Starting at the line that contains "Write a Blender" and stopping at the line that contains "pose from metres", transcribe every line of the material below exactly; pictures stay out.
#### DATA ENTRIES
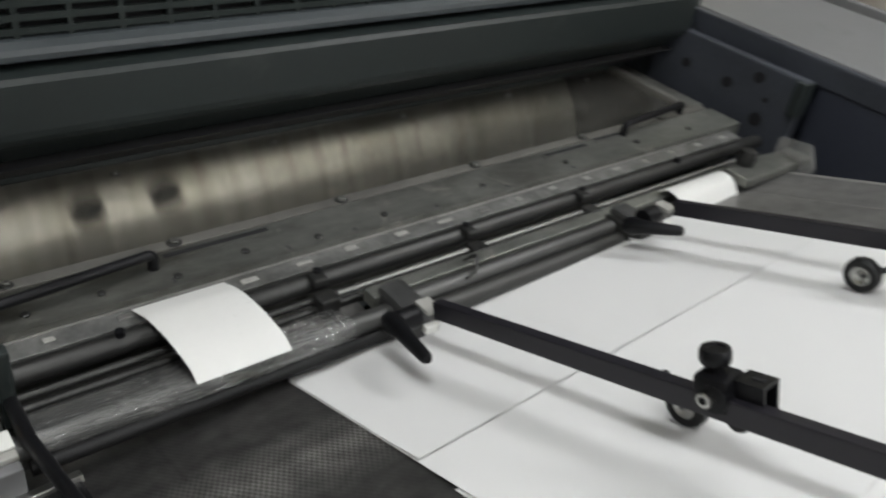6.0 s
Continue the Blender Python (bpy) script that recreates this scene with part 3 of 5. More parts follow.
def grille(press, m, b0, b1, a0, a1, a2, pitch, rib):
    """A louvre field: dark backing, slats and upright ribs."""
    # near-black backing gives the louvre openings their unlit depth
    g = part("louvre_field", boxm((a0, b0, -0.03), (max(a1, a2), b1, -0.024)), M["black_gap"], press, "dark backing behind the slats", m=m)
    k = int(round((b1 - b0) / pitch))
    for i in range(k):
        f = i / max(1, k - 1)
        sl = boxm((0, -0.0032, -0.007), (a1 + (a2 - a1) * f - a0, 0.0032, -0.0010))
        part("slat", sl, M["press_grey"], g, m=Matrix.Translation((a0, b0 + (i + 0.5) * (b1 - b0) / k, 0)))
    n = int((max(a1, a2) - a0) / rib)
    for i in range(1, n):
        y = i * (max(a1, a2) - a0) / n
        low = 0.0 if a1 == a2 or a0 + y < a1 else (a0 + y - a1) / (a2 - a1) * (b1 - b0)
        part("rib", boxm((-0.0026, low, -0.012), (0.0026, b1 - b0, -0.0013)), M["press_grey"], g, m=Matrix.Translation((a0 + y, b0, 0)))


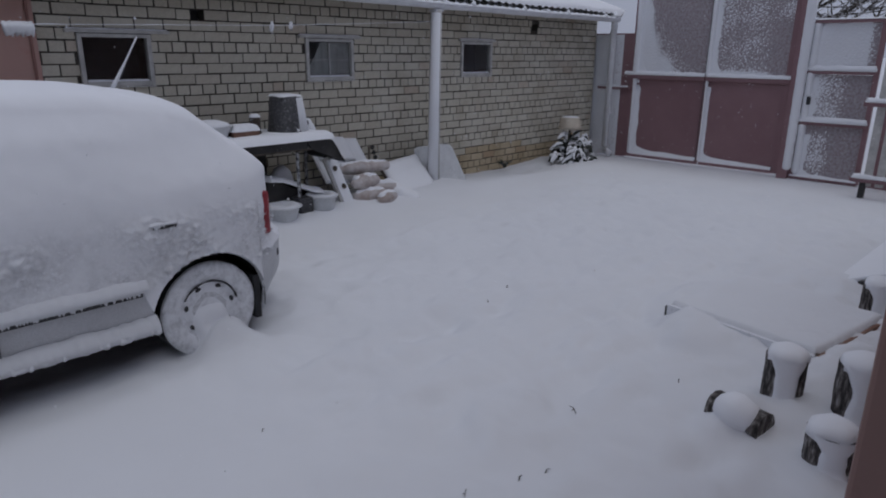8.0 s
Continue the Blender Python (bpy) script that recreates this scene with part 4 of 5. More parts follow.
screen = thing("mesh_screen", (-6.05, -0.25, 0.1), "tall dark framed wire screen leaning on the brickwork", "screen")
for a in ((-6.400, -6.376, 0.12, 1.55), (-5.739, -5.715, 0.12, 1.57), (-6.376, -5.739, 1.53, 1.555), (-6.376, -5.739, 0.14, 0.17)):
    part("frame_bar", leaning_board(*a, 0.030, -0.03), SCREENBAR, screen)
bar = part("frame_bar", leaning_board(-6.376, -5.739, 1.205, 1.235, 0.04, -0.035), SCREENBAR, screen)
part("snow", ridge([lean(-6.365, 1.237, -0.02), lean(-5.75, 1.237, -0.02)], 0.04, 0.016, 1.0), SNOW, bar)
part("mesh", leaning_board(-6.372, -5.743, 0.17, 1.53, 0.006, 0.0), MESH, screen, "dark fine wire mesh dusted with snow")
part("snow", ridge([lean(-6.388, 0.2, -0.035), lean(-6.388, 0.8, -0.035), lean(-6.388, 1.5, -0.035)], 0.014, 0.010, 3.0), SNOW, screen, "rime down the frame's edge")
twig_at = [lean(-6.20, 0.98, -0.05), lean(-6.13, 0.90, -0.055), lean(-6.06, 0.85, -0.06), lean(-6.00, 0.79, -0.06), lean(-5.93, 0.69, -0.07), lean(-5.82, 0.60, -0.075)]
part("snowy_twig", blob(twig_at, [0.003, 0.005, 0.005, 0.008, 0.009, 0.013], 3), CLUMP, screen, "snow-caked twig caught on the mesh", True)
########
#### DATA ENTRIES
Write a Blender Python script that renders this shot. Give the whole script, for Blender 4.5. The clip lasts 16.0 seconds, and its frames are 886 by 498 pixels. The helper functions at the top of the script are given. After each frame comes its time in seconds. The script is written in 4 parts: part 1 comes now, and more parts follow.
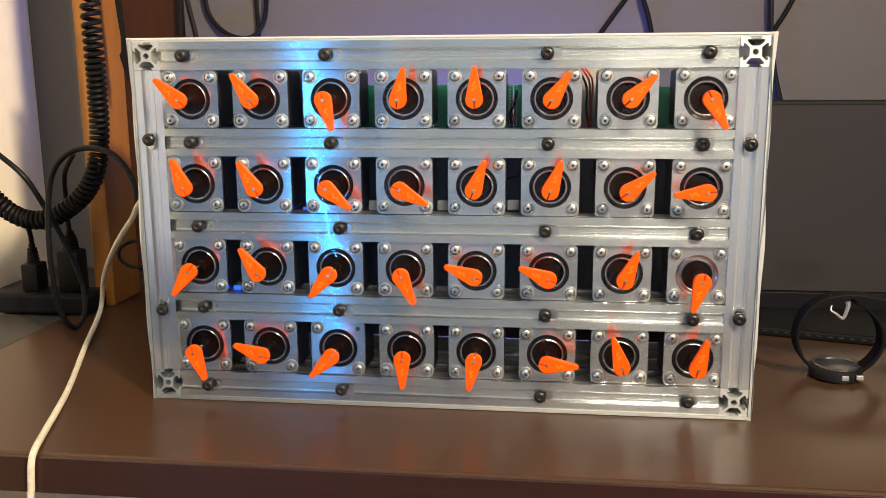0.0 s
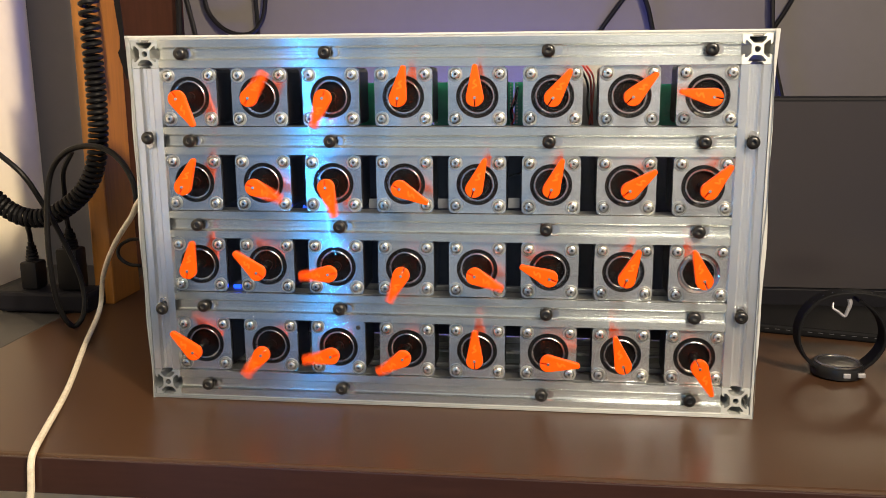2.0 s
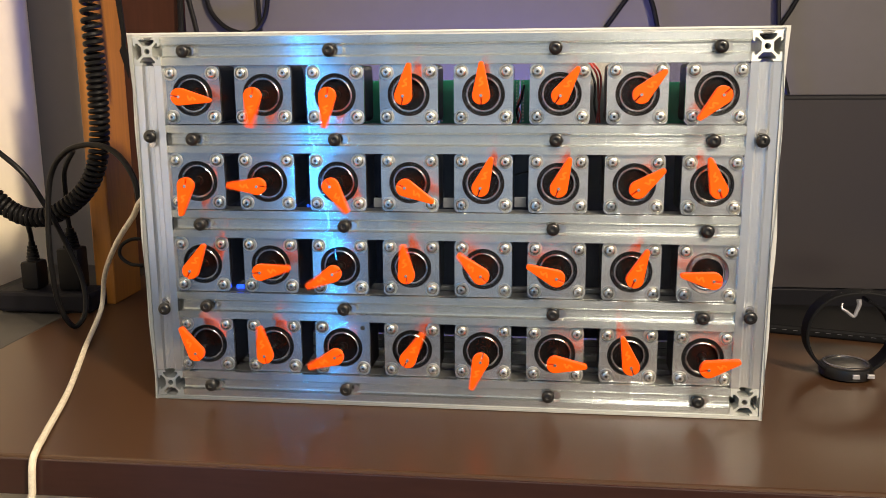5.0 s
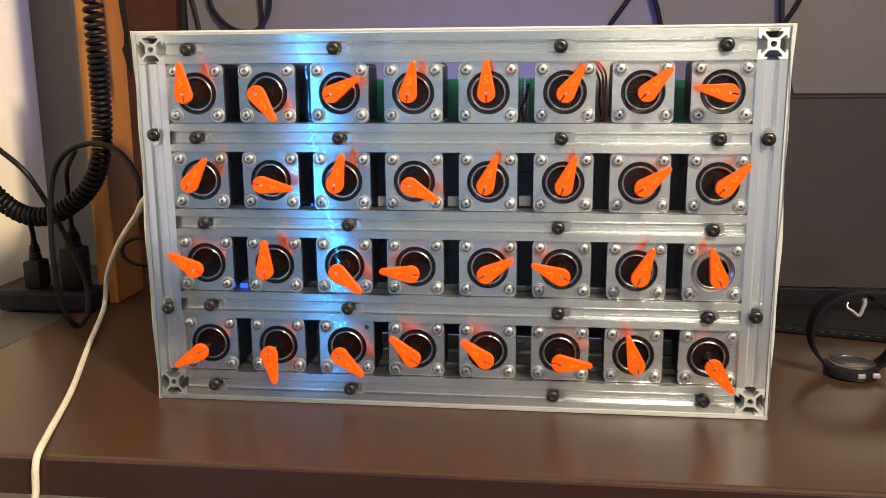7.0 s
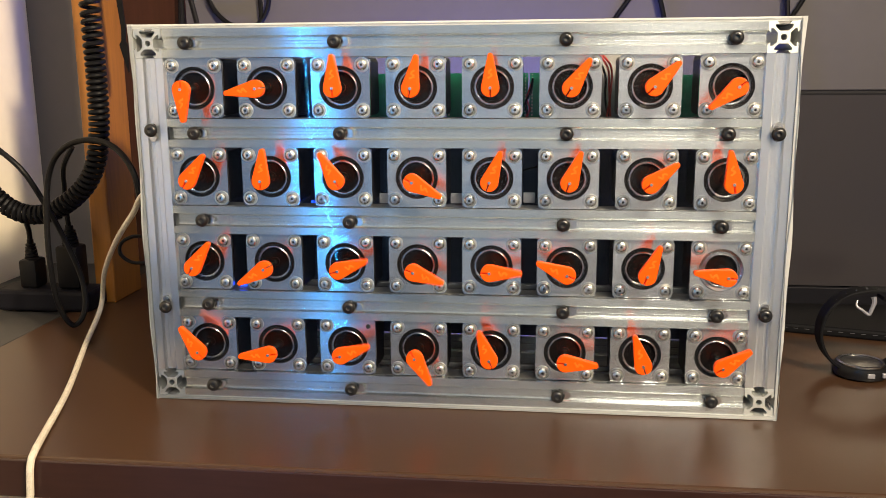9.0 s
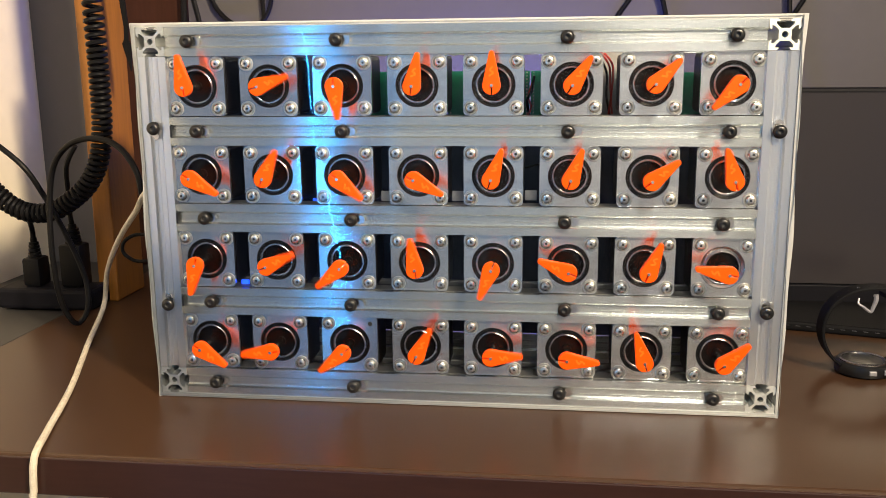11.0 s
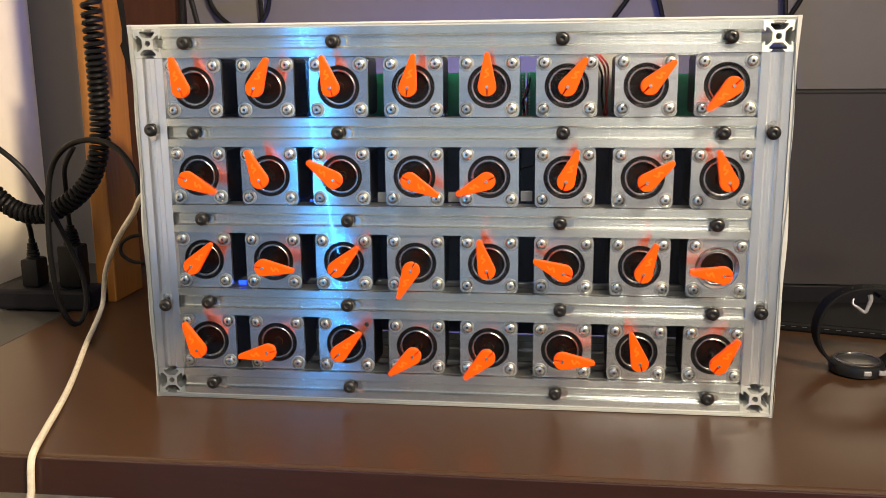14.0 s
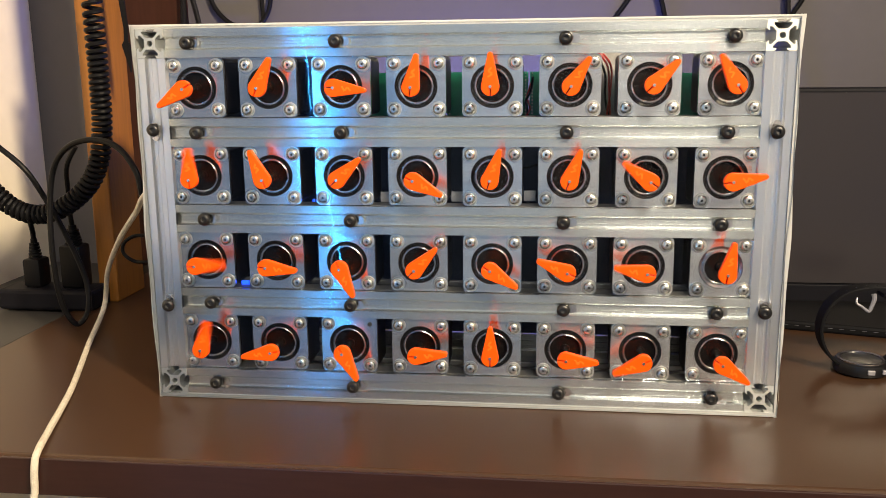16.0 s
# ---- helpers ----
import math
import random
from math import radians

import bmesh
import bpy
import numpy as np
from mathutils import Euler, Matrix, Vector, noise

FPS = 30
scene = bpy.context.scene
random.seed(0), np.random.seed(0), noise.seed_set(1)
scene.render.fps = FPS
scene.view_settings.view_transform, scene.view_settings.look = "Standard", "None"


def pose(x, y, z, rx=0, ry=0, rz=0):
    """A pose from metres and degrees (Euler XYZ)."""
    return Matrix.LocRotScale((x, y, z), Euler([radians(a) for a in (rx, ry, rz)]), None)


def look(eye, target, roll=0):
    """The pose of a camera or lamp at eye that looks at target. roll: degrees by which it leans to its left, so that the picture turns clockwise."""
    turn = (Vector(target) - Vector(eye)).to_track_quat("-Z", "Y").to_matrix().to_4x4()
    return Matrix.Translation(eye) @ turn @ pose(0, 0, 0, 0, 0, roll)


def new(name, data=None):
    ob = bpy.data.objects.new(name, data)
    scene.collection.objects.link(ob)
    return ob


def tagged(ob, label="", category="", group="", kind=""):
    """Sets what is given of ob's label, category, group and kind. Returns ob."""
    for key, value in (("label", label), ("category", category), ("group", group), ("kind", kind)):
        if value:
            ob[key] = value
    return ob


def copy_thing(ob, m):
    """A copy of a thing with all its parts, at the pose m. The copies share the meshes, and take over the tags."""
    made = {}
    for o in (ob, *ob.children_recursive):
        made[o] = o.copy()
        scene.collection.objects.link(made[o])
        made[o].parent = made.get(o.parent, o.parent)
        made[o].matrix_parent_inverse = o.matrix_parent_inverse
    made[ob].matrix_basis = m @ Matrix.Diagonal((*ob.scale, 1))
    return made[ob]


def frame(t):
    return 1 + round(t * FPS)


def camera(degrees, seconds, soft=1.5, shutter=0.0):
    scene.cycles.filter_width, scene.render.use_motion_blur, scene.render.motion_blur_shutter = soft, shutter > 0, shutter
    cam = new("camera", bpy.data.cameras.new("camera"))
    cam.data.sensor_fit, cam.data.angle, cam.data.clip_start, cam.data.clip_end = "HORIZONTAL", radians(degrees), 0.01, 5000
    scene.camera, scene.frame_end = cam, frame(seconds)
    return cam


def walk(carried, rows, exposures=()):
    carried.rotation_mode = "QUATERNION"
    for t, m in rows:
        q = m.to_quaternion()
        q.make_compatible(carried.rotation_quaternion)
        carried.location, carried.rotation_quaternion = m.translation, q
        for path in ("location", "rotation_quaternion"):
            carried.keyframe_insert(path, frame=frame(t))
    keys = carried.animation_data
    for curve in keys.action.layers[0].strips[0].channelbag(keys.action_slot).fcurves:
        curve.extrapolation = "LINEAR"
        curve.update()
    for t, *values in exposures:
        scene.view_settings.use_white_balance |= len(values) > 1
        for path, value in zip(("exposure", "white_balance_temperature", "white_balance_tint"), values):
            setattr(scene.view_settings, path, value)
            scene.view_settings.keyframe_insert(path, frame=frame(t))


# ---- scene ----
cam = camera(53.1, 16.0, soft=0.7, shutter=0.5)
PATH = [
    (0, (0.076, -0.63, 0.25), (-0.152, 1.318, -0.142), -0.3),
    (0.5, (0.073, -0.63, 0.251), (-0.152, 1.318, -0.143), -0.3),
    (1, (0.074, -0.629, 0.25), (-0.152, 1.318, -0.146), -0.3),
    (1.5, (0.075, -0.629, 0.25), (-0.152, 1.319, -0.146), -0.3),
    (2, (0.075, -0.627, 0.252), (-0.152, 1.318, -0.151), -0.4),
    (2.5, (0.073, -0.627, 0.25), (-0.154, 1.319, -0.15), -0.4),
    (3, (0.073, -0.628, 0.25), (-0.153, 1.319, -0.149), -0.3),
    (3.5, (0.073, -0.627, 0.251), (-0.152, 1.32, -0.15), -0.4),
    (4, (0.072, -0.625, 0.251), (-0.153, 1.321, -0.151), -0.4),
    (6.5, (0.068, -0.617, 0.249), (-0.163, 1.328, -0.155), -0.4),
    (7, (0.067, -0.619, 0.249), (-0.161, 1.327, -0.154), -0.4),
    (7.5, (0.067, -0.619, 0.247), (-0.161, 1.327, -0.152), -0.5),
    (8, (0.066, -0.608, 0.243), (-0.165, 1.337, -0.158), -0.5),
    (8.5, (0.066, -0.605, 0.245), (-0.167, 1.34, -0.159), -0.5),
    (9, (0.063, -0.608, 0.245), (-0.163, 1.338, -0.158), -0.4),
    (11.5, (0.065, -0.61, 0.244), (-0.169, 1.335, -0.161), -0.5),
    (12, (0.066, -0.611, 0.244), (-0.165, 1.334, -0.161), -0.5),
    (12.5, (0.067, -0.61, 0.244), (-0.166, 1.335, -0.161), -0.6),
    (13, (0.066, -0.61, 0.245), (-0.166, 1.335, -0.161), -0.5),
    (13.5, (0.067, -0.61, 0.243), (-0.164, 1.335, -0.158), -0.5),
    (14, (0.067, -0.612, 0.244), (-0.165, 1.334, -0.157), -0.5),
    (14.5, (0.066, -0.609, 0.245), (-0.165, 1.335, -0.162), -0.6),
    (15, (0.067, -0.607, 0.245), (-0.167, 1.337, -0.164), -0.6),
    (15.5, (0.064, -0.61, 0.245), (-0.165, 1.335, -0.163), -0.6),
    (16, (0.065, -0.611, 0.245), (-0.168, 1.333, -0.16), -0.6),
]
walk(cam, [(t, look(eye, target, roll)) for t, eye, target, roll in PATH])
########
* OUTPUT BELOW:
Write a Blender Python script that renders this shot. Give the whole script, for Blender 4.5. The clip lasts 16.0 seconds, and its frames are 886 by 498 pixels. The helper functions at the top of the script are given. After each frame comes its time in seconds. The script is written in 4 parts: part 1 comes now, and more parts follow.
0.0 s
2.0 s
5.0 s
7.0 s
9.0 s
11.0 s
14.0 s
16.0 s
# ---- helpers ----
import math
import random
from math import radians

import bmesh
import bpy
import numpy as np
from mathutils import Euler, Matrix, Vector, noise

FPS = 30
scene = bpy.context.scene
random.seed(0), np.random.seed(0), noise.seed_set(1)
scene.render.fps = FPS
scene.view_settings.view_transform, scene.view_settings.look = "Standard", "None"


def pose(x, y, z, rx=0, ry=0, rz=0):
    """A pose from metres and degrees (Euler XYZ)."""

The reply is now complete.